A 12-day-old strike at an East Cambridge Budweiser distribution plant yesterday spilled onto the steps of Harvard's Busch Reisinger art museum and into the Cambridge City Council.
About 50 truck drivers and warehousemen from the August A. Busch Co. plant picketed outside the museum to show their sympathy for 16 of the distributor's non-union clerical employees who walked off their jobs on October 20.
The clerical workers took the job action in an attempt to speed up talks aimed at including the workers in the company's collective bargaining agreement. Local 122 contends that Busch has been dragging its feet in the negotiations.
The picketers were among 130 members of Teamsters Union Local 122 who are striking in support of the clerical workers. The clerical employees are seeking to be covered by Local 122's contract with the company.
The strike has also been supported by the Cambridge City Council which unanimously passed a resolution backing Local 122's position.
Picket organizers said yesterday they chose the 80-year old museum as a protest site because the Busch family contributed funds for its construction and operation.

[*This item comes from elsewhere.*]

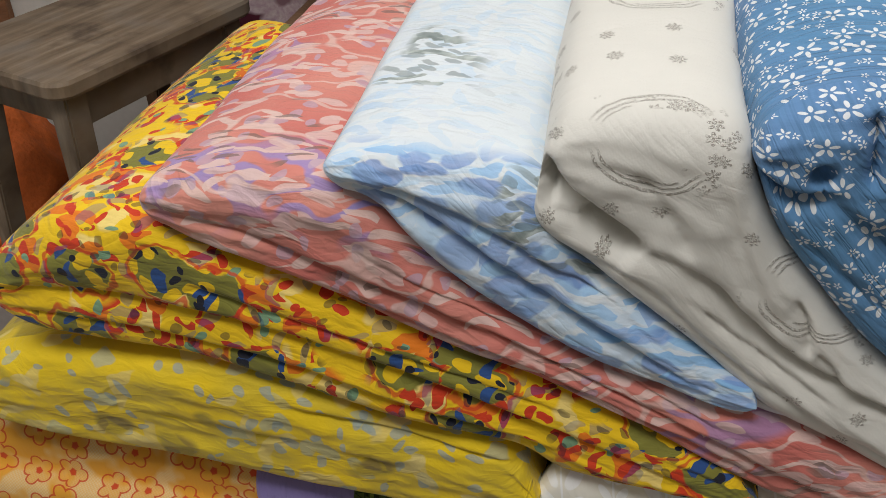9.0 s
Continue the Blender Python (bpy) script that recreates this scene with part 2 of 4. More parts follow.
def orange_cotton():
    g = G("orange_cotton")
    col = g.mix((0.78, 0.105, 0.008), (0.82, 0.14, 0.012), g.noise(g.u * 6.0, g.v * 6.0))
    wx = (g.noise(g.u * 14.0, g.v * 14.0, 1.0, 2.0) - 0.5) * 0.03
    u, v = g.u + wx, g.v + wx * -0.7
    m, _, _, _ = blossom(g, 0.15, 0.56, 3, 0.6, 3.3, 0.9, 0.44, 0.27, vary=0.15, u=u, v=v, pointed=True)
    vein = (g.noise(g.u * 22.0, g.v * 160.0, 2.0, 1.0)).above(0.6, 0.1)
    col = g.mix(col, g.mix((0.045, 0.065, 0.03), (0.015, 0.02, 0.01), vein), m)
    m, h, _, _ = blossom(g, 0.14, 0.56, 5, 0.6, 0.6, 0.9, 0.46, 0.25, vary=0.15, u=u, v=v, soft=0.06, pointed=True)
    col = g.mix(col, (0.06, 0.03, 0.02), m)
    m2, _, _, _ = blossom(g, 0.14, 0.56, 5, 0.6, 0.6, 0.9, 0.43, 0.225, vary=0.15, u=u, v=v, soft=0.06, pointed=True)
    col = g.mix(col, (0.76, 0.72, 0.66), m2)
    col = g.mix(col, (0.75, 0.34, 0.01), h)
    return g.cloth(col, 0.75, 0.1, 0.4, None, 0.4)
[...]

"We couldn't go to St. Louis [where the firm is based], so we came here," said Robert McGoniagle, president of Local 122. "It's just a symbol for us, not a reflection on the museum itself--we don't want people to drink Bud, but they can see the artwork."
Picketers marched in front of the museum, and asked pedestrians "not to buy Bud in Boston."
Peter Nisbet, curator of the museum, said that neither the Busch family nor its beer company currently funds the museum's operations.
"It's only a name," Nisbet said, "I'm not sure I'd drink his beer just because his name is on my museum."
Aside from the issue of the strike itself, city councilors last night were concerned about the role the Cambridge police force was playing in the picketing.
Several councilors said they had seen large numbers of police and patrol cars at the strike site, and escorting the busloads of out-of-state employees that the Busch company had brought in to cross the picket lines.
"They're pulling policemen off our streets to send them to the picket line," said Councilor Thomas W. Danchy.
But Police Chief Anthony Paolillo responded that the officers on duty at 6 a.m. when the buses cross the picket lines are either working overtime for the department or in the case of 30 policemen, are hired by the company.